496 bis. L'article 1780 dit qu'on ne peut engager ses services qu'à temps, ou pour une entreprise déterminée. Est-ce à dire que l'on puisse s'engager valablement pour un temps, quelque long qu'il soit, ou pour une entreprise, quelle qu'en soit la durée? Non, certes; ce que la loi a entendu prohiber, c'est tout engagement à vie, et l'on ne peut jamais faire indirectement ce que la loi défend de faire directement; ce serait éluder la loi, et éluder la loi, c'est la violer. Il appartient donc aux juges d'apprécier l'intention et le but des parties contractantes; ils déclareront la convention nulle, pour mieux dire, inexistante, si elle tend à obliger le domestique ou l'ouvrier pendant toute sa vie. Cela n'est pas douteux (3).

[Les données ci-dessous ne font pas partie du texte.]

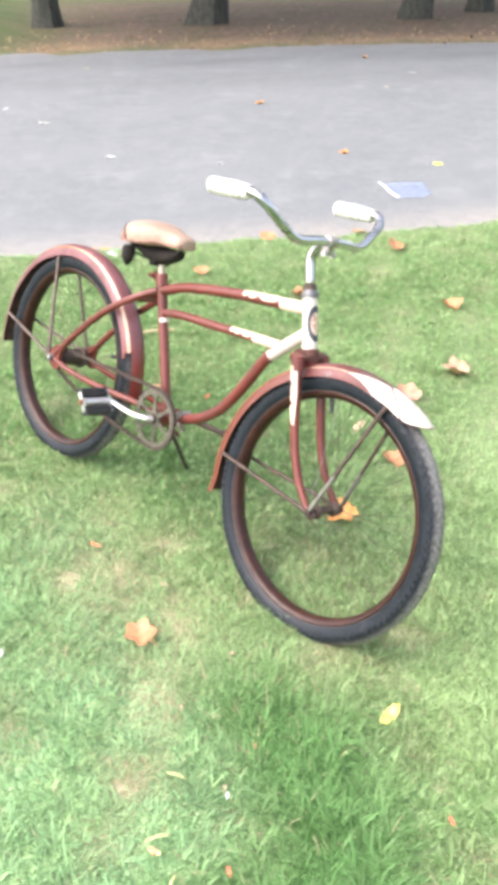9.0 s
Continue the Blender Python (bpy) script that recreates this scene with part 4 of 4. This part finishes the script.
part("saddle_pan", bm, BLACK, saddle, "black steel saddle underframe")
for sy in (-1, 1):
    bm = bmesh.new()
    coil = [(0.286 + 0.018 * (1 - 0.5 * t) * math.cos(t * 2 * math.pi * 5), sy * 0.060 + 0.018 * (1 - 0.5 * t) * math.sin(t * 2 * math.pi * 5), 0.730 - 0.042 * t) for t in np.linspace(0, 1, 90)]
    tube(bm, coil, 0.0030, 6)
    for za, zb, ra, rb in ((0.734, 0.718, 0.016, 0.0200), (0.718, 0.700, 0.0200, 0.0190), (0.700, 0.685, 0.0190, 0.010), (0.685, 0.678, 0.010, 0.003)):
        tube(bm, [(0.286, sy * 0.060, za), (0.286, sy * 0.060, zb)], (ra, rb), 14)
    part("spring", bm, BLACK, saddle, "black coil spring")
    pipe("saddle_rail", [(0.280, sy * 0.06, 0.722), (0.305, sy * 0.040, 0.716), (0.34, sy * 0.024, 0.712), (0.42, sy * 0.012, 0.742)], 0.0028, BLACK, saddle)

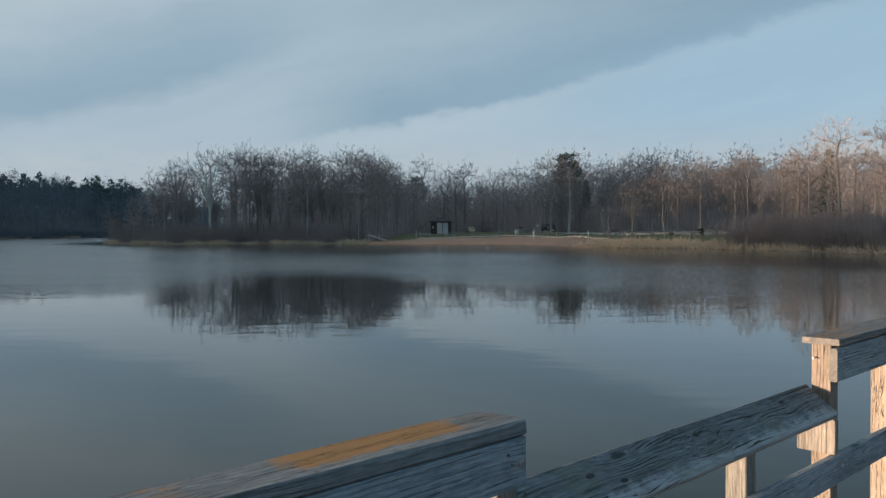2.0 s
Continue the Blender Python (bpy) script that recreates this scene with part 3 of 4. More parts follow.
def build_railing():
    rail = empty("railing", PIER)
    tagged(rail, "weathered timber pier railing with a lowered slanted fishing ledge", "railing")

    def board(name, x0, x1, y0, y1, z0, z1, mat, label="", ragged=0.003, worn=0.003):
        """A board along the rail. It is laid flat when wider than high, on edge otherwise."""
        bm = timber(x1 - x0, y1 - y0, z1 - z0, rng, worn, ragged, max(8, int((x1 - x0) * 6)))
        for f in bm.faces:
            f.material_index = 1 if len(f.verts) > 6 else 0
        ob = part(name, bm, mat, rail, label)
        ob.data.materials.append(SAWN_END)
        ob.location = (x0, y0, z1)
        return ob

    def post(x, top, width=0.088):
        bm = timber(top + 1.1, width, 0.090, rng, 0.0025, 0.002, 16, 0.035)
        ob = part("post", bm, POST_WOOD, rail)
        # stands the board on end: its length upwards, its face towards the walkway
        ob.matrix_basis = Matrix.Translation((x + width / 2, 0.030, -1.1)) @ Matrix(((0, -1, 0, 0), (0, 0, -1, 0), (1, 0, 0, 0), (0, 0, 0, 1)))
        return ob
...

Un ouvrier photographe prend l'engagement illimité de ne pas se livrer en Belgique à la même industrie que son patron, sous peine, s'il venait à le quitter, de lui payer une somme de 20,000 francs. La cour de Liége a jugé que cet engagement était contraire à l'article 1780; en

(1) Lyon, 4 mai 1865 (Dalloz, 1866, 2, 165).

(2) Colmet de Santerre, t. VII, p. 335, no 230 bis IV.

(3) Duranton, t. XVII, p. 205, no 226, et tous les auteurs.